Below is a listing to transcribe in full and exactly; keep the pictures out.

——

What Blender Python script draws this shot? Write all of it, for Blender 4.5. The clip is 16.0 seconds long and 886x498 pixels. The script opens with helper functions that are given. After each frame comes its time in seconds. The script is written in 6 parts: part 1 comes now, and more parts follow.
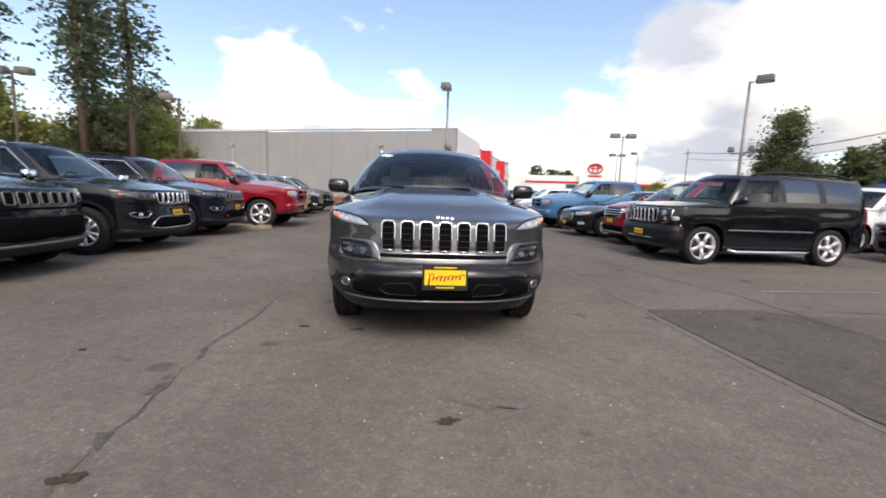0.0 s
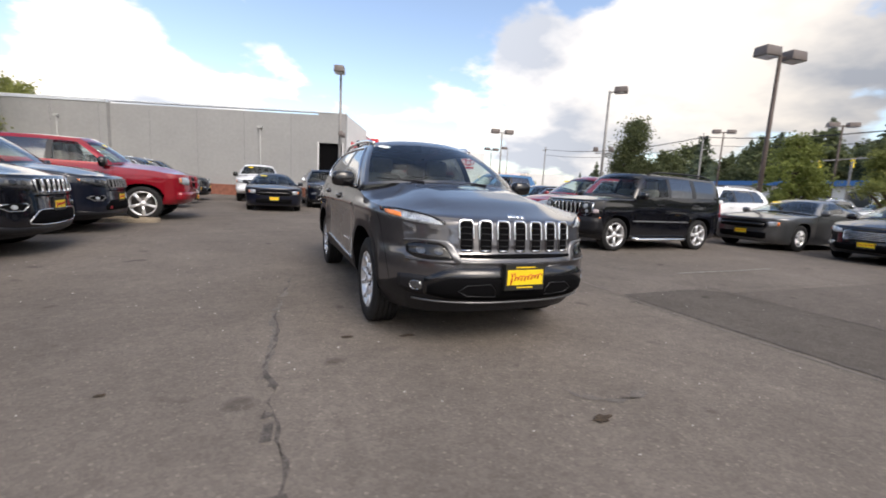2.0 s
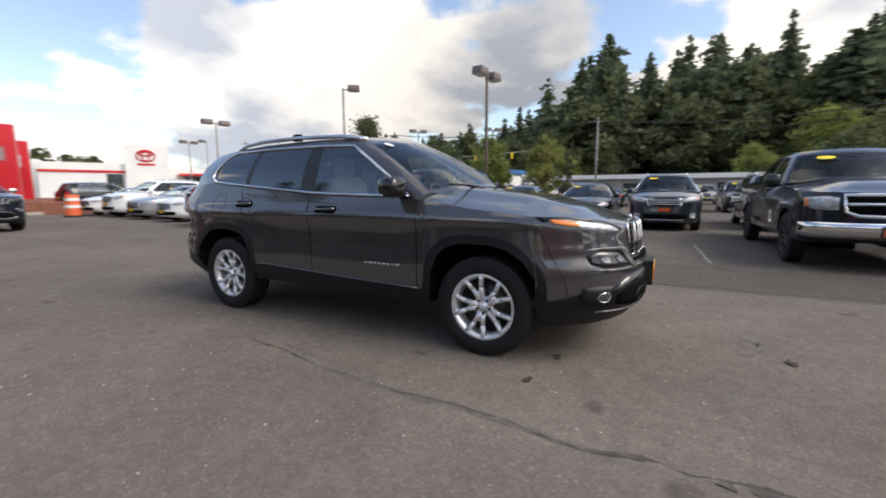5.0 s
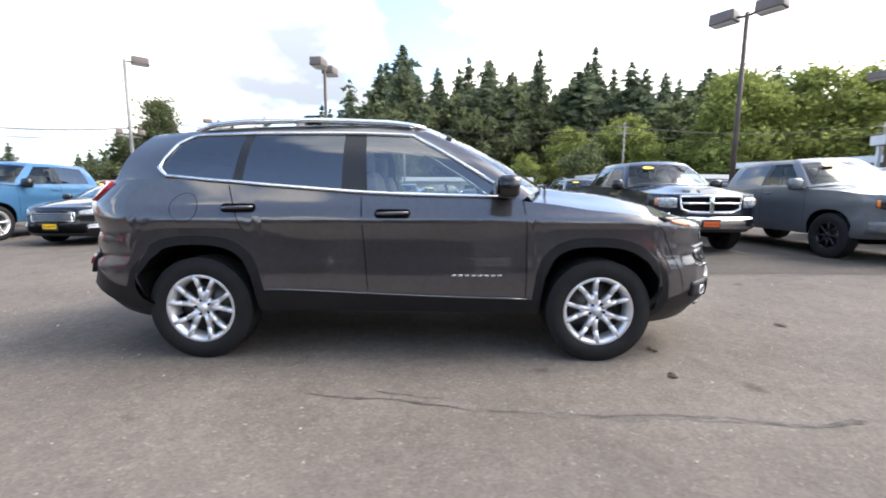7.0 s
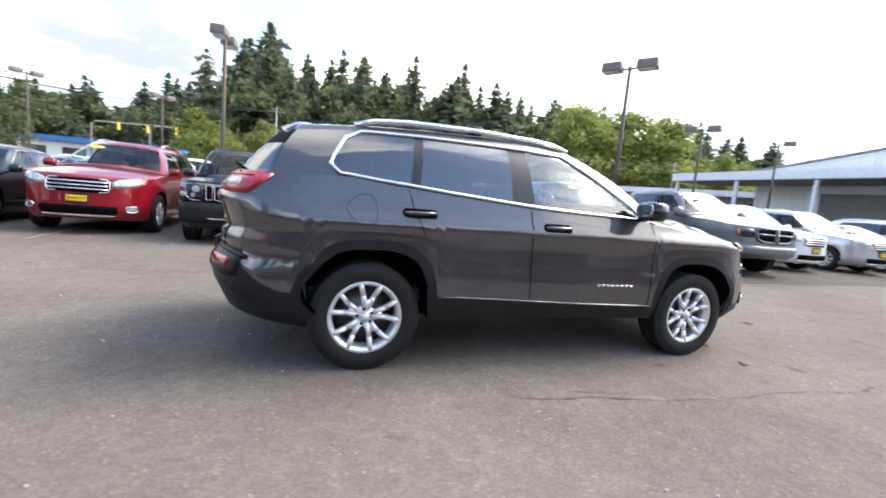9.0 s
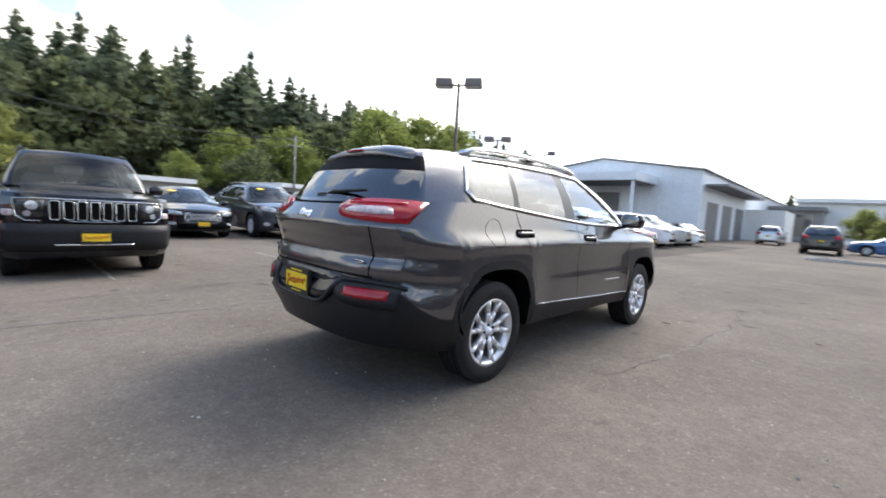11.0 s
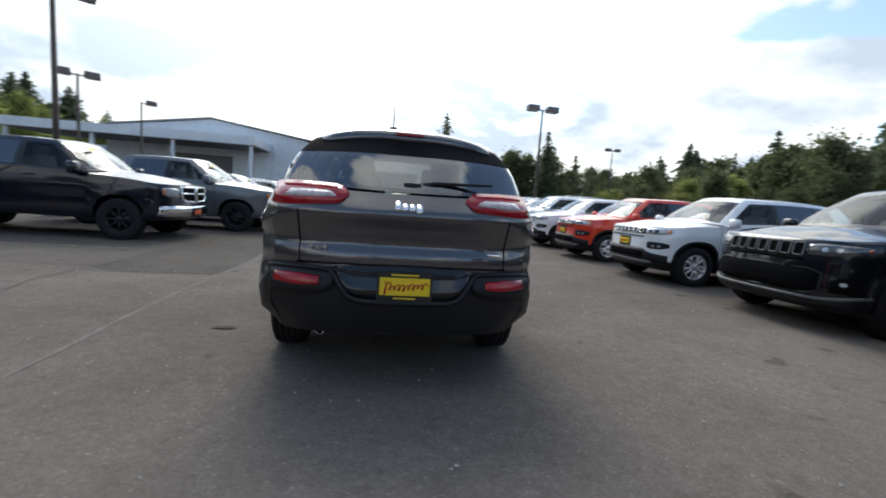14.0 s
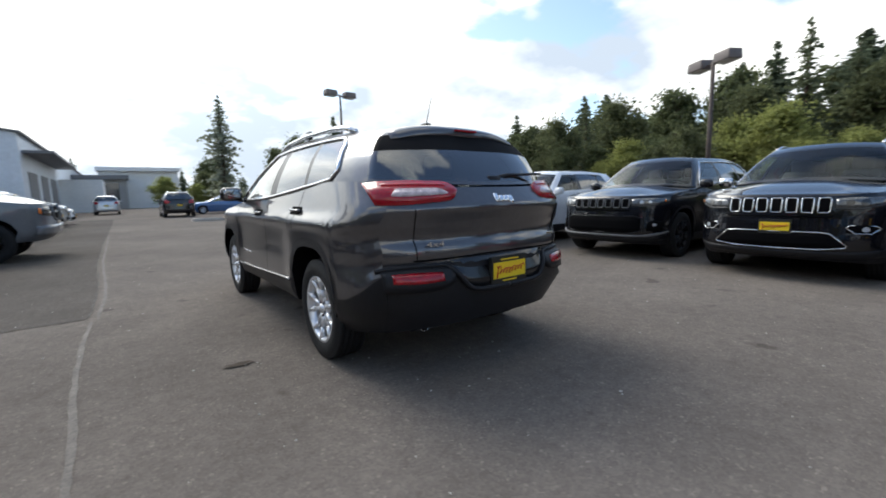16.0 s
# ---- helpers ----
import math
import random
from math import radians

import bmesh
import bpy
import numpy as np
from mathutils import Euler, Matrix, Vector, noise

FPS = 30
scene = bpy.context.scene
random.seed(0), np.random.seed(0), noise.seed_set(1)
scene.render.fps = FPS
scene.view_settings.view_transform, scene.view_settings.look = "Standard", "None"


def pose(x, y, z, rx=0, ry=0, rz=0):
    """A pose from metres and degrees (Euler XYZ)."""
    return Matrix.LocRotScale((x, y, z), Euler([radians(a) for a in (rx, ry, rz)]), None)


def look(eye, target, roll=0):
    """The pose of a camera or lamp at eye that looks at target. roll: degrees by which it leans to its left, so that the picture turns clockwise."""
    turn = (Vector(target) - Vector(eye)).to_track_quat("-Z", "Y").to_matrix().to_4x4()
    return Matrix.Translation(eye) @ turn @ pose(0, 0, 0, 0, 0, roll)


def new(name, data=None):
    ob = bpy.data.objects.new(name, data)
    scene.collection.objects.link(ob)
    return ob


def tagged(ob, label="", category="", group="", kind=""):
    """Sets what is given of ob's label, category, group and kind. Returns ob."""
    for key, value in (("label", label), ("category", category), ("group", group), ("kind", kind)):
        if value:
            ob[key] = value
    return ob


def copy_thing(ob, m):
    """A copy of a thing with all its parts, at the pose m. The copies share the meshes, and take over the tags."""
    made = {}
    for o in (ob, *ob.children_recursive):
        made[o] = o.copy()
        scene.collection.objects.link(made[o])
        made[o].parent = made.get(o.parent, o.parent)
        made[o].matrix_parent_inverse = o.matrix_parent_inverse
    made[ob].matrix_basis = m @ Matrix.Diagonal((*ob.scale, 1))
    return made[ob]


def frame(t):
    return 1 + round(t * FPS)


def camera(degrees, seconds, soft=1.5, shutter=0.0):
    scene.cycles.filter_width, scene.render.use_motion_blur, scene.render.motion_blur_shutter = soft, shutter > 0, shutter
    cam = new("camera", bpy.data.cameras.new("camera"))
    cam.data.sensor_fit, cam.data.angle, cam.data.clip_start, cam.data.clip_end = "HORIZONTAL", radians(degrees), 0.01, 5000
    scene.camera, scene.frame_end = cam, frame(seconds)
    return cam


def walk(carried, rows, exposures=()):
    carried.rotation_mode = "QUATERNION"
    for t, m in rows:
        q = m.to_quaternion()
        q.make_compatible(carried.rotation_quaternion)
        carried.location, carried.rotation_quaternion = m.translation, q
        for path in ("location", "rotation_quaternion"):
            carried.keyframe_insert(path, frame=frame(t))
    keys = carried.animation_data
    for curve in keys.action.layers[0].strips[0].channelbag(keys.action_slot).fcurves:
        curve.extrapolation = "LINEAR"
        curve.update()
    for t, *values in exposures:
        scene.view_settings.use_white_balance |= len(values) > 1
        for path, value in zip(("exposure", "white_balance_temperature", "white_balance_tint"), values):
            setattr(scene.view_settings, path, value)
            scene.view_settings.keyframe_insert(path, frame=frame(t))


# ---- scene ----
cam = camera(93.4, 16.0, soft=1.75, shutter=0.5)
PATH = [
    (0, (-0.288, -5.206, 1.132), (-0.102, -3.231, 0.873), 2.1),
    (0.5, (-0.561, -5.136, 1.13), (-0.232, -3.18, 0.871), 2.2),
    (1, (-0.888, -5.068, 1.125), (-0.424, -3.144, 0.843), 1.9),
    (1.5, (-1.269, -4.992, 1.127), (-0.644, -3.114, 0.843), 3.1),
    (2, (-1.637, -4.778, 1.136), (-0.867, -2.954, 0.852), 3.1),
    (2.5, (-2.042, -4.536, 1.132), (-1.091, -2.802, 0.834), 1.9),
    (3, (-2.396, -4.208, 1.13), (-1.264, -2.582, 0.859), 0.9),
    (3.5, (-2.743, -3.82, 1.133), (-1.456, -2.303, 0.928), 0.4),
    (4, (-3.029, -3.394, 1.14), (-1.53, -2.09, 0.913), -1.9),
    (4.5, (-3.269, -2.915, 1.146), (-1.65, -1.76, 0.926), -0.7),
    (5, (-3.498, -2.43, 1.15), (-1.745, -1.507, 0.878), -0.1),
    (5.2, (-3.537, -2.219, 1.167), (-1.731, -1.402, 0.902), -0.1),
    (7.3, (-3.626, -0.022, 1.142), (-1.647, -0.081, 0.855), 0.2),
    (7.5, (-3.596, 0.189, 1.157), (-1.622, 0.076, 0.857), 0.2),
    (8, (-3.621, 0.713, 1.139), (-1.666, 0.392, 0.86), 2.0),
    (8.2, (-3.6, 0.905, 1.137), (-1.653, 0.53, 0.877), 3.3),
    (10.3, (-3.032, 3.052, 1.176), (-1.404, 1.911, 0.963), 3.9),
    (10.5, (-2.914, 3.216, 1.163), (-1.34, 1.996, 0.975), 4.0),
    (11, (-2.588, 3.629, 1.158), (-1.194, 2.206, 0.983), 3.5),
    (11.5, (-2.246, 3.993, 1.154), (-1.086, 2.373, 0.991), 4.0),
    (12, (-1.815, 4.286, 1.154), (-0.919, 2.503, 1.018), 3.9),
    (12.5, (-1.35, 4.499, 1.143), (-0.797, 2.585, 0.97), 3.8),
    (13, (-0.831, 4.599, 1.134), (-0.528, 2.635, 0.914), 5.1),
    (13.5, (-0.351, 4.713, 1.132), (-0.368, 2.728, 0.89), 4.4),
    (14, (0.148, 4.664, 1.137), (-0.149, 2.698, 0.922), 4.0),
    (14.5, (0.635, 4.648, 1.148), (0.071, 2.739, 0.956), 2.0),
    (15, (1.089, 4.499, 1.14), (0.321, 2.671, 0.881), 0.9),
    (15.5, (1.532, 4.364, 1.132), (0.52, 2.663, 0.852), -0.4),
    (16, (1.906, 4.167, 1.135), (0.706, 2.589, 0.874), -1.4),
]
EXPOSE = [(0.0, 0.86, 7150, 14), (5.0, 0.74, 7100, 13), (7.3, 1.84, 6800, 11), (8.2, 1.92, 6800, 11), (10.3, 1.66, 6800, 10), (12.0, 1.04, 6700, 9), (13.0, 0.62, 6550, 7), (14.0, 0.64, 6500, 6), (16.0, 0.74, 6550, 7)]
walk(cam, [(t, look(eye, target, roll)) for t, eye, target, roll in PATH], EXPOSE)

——

▶ _COMPLETE RESPONSE_
What Blender Python script draws this shot? Write all of it, for Blender 4.5. The clip is 16.0 seconds long and 886x498 pixels. The script opens with helper functions that are given. After each frame comes its time in seconds. The script is written in 6 parts: part 1 comes now, and more parts follow.
0.0 s
2.0 s
5.0 s
7.0 s
9.0 s
11.0 s
14.0 s
16.0 s
# ---- helpers ----
import math
import random
from math import radians

import bmesh
import bpy
import numpy as np
from mathutils import Euler, Matrix, Vector, noise

FPS = 30
scene = bpy.context.scene
random.seed(0), np.random.seed(0), noise.seed_set(1)
scene.render.fps = FPS
scene.view_settings.view_transform, scene.view_settings.look = "Standard", "None"


def pose(x, y, z, rx=0, ry=0, rz=0):
    """A pose from metres and degrees (Euler XYZ)."""
    return Matrix.LocRotScale((x, y, z), Euler([radians(a) for a in (rx, ry, rz)]), None)


def look(eye, target, roll=0):
    """The pose of a camera or lamp at eye that looks at target. roll: degrees by which it leans to its left, so that the picture turns clockwise."""
    turn = (Vector(target) - Vector(eye)).to_track_quat("-Z", "Y").to_matrix().to_4x4()
    return Matrix.Translation(eye) @ turn @ pose(0, 0, 0, 0, 0, roll)


def new(name, data=None):
    ob = bpy.data.objects.new(name, data)
    scene.collection.objects.link(ob)
    return ob


def tagged(ob, label="", category="", group="", kind=""):
    """Sets what is given of ob's label, category, group and kind. Returns ob."""
    for key, value in (("label", label), ("category", category), ("group", group), ("kind", kind)):
        if value:
            ob[key] = value
    return ob


def copy_thing(ob, m):
    """A copy of a thing with all its parts, at the pose m. The copies share the meshes, and take over the tags."""
    made = {}
    for o in (ob, *ob.children_recursive):
        made[o] = o.copy()
        scene.collection.objects.link(made[o])
        made[o].parent = made.get(o.parent, o.parent)
        made[o].matrix_parent_inverse = o.matrix_parent_inverse
    made[ob].matrix_basis = m @ Matrix.Diagonal((*ob.scale, 1))
    return made[ob]


def frame(t):
    return 1 + round(t * FPS)


def camera(degrees, seconds, soft=1.5, shutter=0.0):
    scene.cycles.filter_width, scene.render.use_motion_blur, scene.render.motion_blur_shutter = soft, shutter > 0, shutter
    cam = new("camera", bpy.data.cameras.new("camera"))
    cam.data.sensor_fit, cam.data.angle, cam.data.clip_start, cam.data.clip_end = "HORIZONTAL", radians(degrees), 0.01, 5000
    scene.camera, scene.frame_end = cam, frame(seconds)
    return cam


def walk(carried, rows, exposures=()):
    carried.rotation_mode = "QUATERNION"
    for t, m in rows:
        q = m.to_quaternion()
        q.make_compatible(carried.rotation_quaternion)
        carried.location, carried.rotation_quaternion = m.translation, q
        for path in ("location", "rotation_quaternion"):
            carried.keyframe_insert(path, frame=frame(t))
    keys = carried.animation_data
    for curve in keys.action.layers[0].strips[0].channelbag(keys.action_slot).fcurves:
        curve.extrapolation = "LINEAR"
        curve.update()
    for t, *values in exposures:
        scene.view_settings.use_white_balance |= len(values) > 1
        for path, value in zip(("exposure", "white_balance_temperature", "white_balance_tint"), values):
            setattr(scene.view_settings, path, value)
            scene.view_settings.keyframe_insert(path, frame=frame(t))


# ---- scene ----
cam = camera(93.4, 16.0, soft=1.75, shutter=0.5)
PATH = [
    (0, (-0.288, -5.206, 1.132), (-0.102, -3.231, 0.873), 2.1),
    (0.5, (-0.561, -5.136, 1.13), (-0.232, -3.18, 0.871), 2.2),
    (1, (-0.888, -5.068, 1.125), (-0.424, -3.144, 0.843), 1.9),
    (1.5, (-1.269, -4.992, 1.127), (-0.644, -3.114, 0.843), 3.1),
    (2, (-1.637, -4.778, 1.136), (-0.867, -2.954, 0.852), 3.1),
    (2.5, (-2.042, -4.536, 1.132), (-1.091, -2.802, 0.834), 1.9),
    (3, (-2.396, -4.208, 1.13), (-1.264, -2.582, 0.859), 0.9),
    (3.5, (-2.743, -3.82, 1.133), (-1.456, -2.303, 0.928), 0.4),
    (4, (-3.029, -3.394, 1.14), (-1.53, -2.09, 0.913), -1.9),
    (4.5, (-3.269, -2.915, 1.146), (-1.65, -1.76, 0.926), -0.7),
    (5, (-3.498, -2.43, 1.15), (-1.745, -1.507, 0.878), -0.1),
    (5.2, (-3.537, -2.219, 1.167), (-1.731, -1.402, 0.902), -0.1),
    (7.3, (-3.626, -0.022, 1.142), (-1.647, -0.081, 0.855), 0.2),
    (7.5, (-3.596, 0.189, 1.157), (-1.622, 0.076, 0.857), 0.2),
    (8, (-3.621, 0.713, 1.139), (-1.666, 0.392, 0.86), 2.0),
    (8.2, (-3.6, 0.905, 1.137), (-1.653, 0.53, 0.877), 3.3),
    (10.3, (-3.032, 3.052, 1.176), (-1.404, 1.911, 0.963), 3.9),
    (10.5, (-2.914, 3.216, 1.163), (-1.34, 1.996, 0.975), 4.0),
    (11, (-2.588, 3.629, 1.158), (-1.194, 2.206, 0.983), 3.5),
    (11.5, (-2.246, 3.993, 1.154), (-1.086, 2.373, 0.991), 4.0),
    (12, (-1.815, 4.286, 1.154), (-0.919, 2.503, 1.018), 3.9),
    (12.5, (-1.35, 4.499, 1.143), (-0.797, 2.585, 0.97), 3.8),
    (13, (-0.831, 4.599, 1.134), (-0.528, 2.635, 0.914), 5.1),
    (13.5, (-0.351, 4.713, 1.132), (-0.368, 2.728, 0.89), 4.4),
    (14, (0.148, 4.664, 1.137), (-0.149, 2.698, 0.922), 4.0),
    (14.5, (0.635, 4.648, 1.148), (0.071, 2.739, 0.956), 2.0),
    (15, (1.089, 4.499, 1.14), (0.321, 2.671, 0.881), 0.9),
    (15.5, (1.532, 4.364, 1.132), (0.52, 2.663, 0.852), -0.4),
    (16, (1.906, 4.167, 1.135), (0.706, 2.589, 0.874), -1.4),
]
EXPOSE = [(0.0, 0.86, 7150, 14), (5.0, 0.74, 7100, 13), (7.3, 1.84, 6800, 11), (8.2, 1.92, 6800, 11), (10.3, 1.66, 6800, 10), (12.0, 1.04, 6700, 9), (13.0, 0.62, 6550, 7), (14.0, 0.64, 6500, 6), (16.0, 0.74, 6550, 7)]
walk(cam, [(t, look(eye, target, roll)) for t, eye, target, roll in PATH], EXPOSE)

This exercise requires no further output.